Confiscated savings and bank runs
One year ago, you invested £100,000 in a money market investment account.
Unfortunately, you chose to keep it with a small UK bank which has lent too much money to subprime borrowers. You signed up for a fixed-term deal where you receive 6% interest for four years in return for keeping your money in there.
Reading Robert Peston's blog one day, you find out that the bank is about to get into trouble. It has had to write off 15% of its asset base. Your deposit is not covered by government insurance and the bank is going to be partially liquidated; you are going to lose 11% of your money! Overnight your balance will drop to 89% of its previous value. The bank is still going to keep trading so you won't get your money back - the term deposit will remain in place, but at least they will keep paying interest on the reduced balance. What remains of the bank will be taken over by the government so there seems to be no risk of a further writedown.
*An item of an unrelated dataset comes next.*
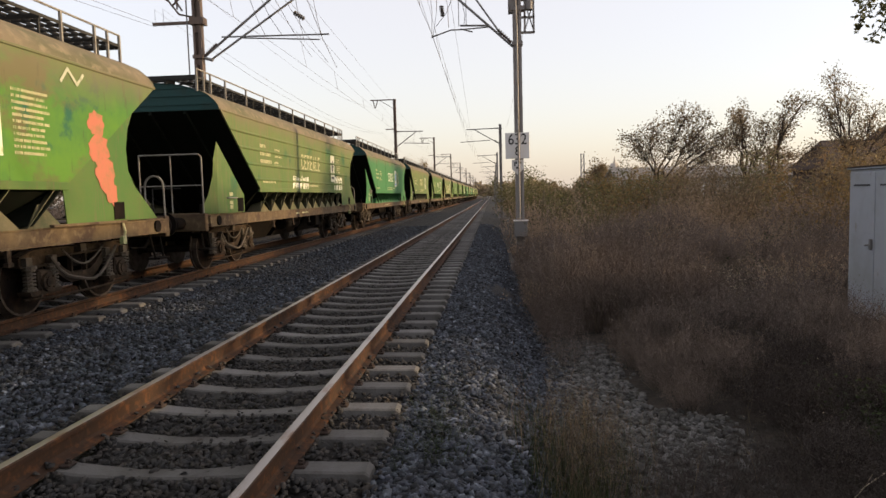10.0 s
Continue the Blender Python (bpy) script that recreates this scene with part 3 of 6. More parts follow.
def build_wagon(ribbed):
    w = thing("hopper_wagon", "green steel grain hopper wagon with sloping ends and a roof walkway", "wagon", (TRACK_X[1], 0, 0), "wagons of the grain train")
    G = M["mid"]
    # side panels
    for s in (1, -1):
        bm = bmesh.new()
        slab(bm, [(s * HALF, -TOP[-1], TOP_Z), (s * HALF, TOP[1], TOP_Z), (s * HALF, LOW_Y, LOW_Z), (s * HALF, -LOW_Y, LOW_Z)], (-s * 0.04, 0, 0))
        p = part("side_panel", bm, G, w)
        if ribbed:
            for z in (1.98, 2.33, 2.68, 3.03):
                e = LOW_Y + (z - LOW_Z) / (TOP_Z - LOW_Z) * (TOP_Y - LOW_Y) - 0.03
                bm = bmesh.new()
                prof = [(0.0, -0.035), (0.022, -0.018), (0.026, 0.0), (0.022, 0.018), (0.0, 0.035)]
                rows = [[bm.verts.new((s * (HALF + x), y, z + dz)) for x, dz in prof] for y in (-e, e + 0.27 * (z - LOW_Z) / (TOP_Z - LOW_Z))]
                for i in range(4):
                    bm.faces.new((rows[0][i], rows[0][i + 1], rows[1][i + 1], rows[1][i]))
                part("pressed_rib", bm, G, p)
        else:
            for y in (-4.1, -1.4, 2.9):
                bm = bmesh.new()
                box(bm, s * HALF - 0.004, s * HALF + 0.004, y - 0.012, y + 0.012, LOW_Z + 0.05, TOP_Z - 0.02)
                part("weld_seam", bm, G, p)
        bm = bmesh.new()
        box(bm, s * (HALF - 0.02) - 0.03, s * (HALF - 0.02) + 0.03, -LOW_Y - 0.02, LOW_Y + 0.02, LOW_Z - 0.07, LOW_Z + 0.035, 0.008)
        part("lower_rail", bm, G, w)
        bm = bmesh.new()
        box(bm, s * HALF - 0.02, s * HALF + 0.018, -TOP[-1], TOP[1], TOP_Z - 0.02, TOP_Z + 0.02, 0.006)
        part("cant_rail", bm, G, w)
        # flange along the sloping end of the panel
        for e in (-1,):
            bm = bmesh.new()
            slab(bm, [(s * HALF, e * TOP[e], TOP_Z), (s * HALF, e * (TOP[e] - 0.09), TOP_Z), (s * HALF, e * (LOW_Y - 0.09), LOW_Z), (s * HALF, e * LOW_Y, LOW_Z)], (s * 0.012, 0, 0))
            part("end_flange", bm, G, p)
    # end caps and slope sheets
    for e in (-1, 1):
        bm = bmesh.new()
        pts = [(x, e * TOP[e], z) for x, z in ROOF] + [(-x, e * TOP[e], z) for x, z in ROOF[-2::-1]]
        slab(bm, pts, (0, -e * 0.03, 0))
        for z, hw in ((3.50, 1.44), (3.68, 1.26), (3.84, 0.88)):
            box(bm, -hw, hw, e * TOP[e] - 0.018, e * TOP[e] + 0.018, z - 0.012, z + 0.012)
        part("end_cap", bm, M["cap"], w, "dark teal end sheet with pressed ribs")
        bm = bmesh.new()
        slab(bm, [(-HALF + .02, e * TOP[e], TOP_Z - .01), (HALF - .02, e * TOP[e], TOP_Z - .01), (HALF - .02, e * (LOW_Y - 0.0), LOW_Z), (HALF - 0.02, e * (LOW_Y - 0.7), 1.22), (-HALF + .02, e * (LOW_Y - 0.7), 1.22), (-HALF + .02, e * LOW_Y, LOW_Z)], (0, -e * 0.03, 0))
        part("slope_sheet", bm, M["slope"], w, "slope sheet under the end, coloured near-black as shade")
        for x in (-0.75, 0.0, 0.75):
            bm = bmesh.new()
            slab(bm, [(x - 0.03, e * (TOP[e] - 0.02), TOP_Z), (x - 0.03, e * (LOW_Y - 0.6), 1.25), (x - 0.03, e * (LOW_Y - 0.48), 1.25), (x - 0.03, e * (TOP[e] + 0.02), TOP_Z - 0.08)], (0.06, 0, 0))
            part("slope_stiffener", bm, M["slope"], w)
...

You figure there is about 30 seconds to act before the news spreads and the bank bolts the stable door. You can get onto their website, pull your money out and transfer it to your current account. Because you are on a four-year fixed deposit, you would only get your original deposit back and not the interest paid so far. You might be helping to cause a run on the bank - irresponsible perhaps - but at least you'll have your cash. Decide now! Do you do it?
If you said yes, your motives are part of the reason for the financial crisis. But not because you caused a bank run.
Loss aversion - which means that we think a loss of existing resources is bigger than an equivalent gain in resources we don't have yet - is the only reason to answer yes to this question. If you take the money out, you probably won't earn more than 1-2% interest on it for the next three years. Your £100,000 may become £105,000 if you're lucky. But if you keep it in, even with the 11% haircut, you'll end up with £112,000.
High interest rates are linked with higher risk, but even when the risk goes bad, they may still be a worthwhile investment. Don't worry so much about capital loss if you are getting high interest in return. Capital defaults are rarely all-or-nothing - you'll get to keep something, and even in default you may well end up with more than if you invested in low-risk, low-return government bonds.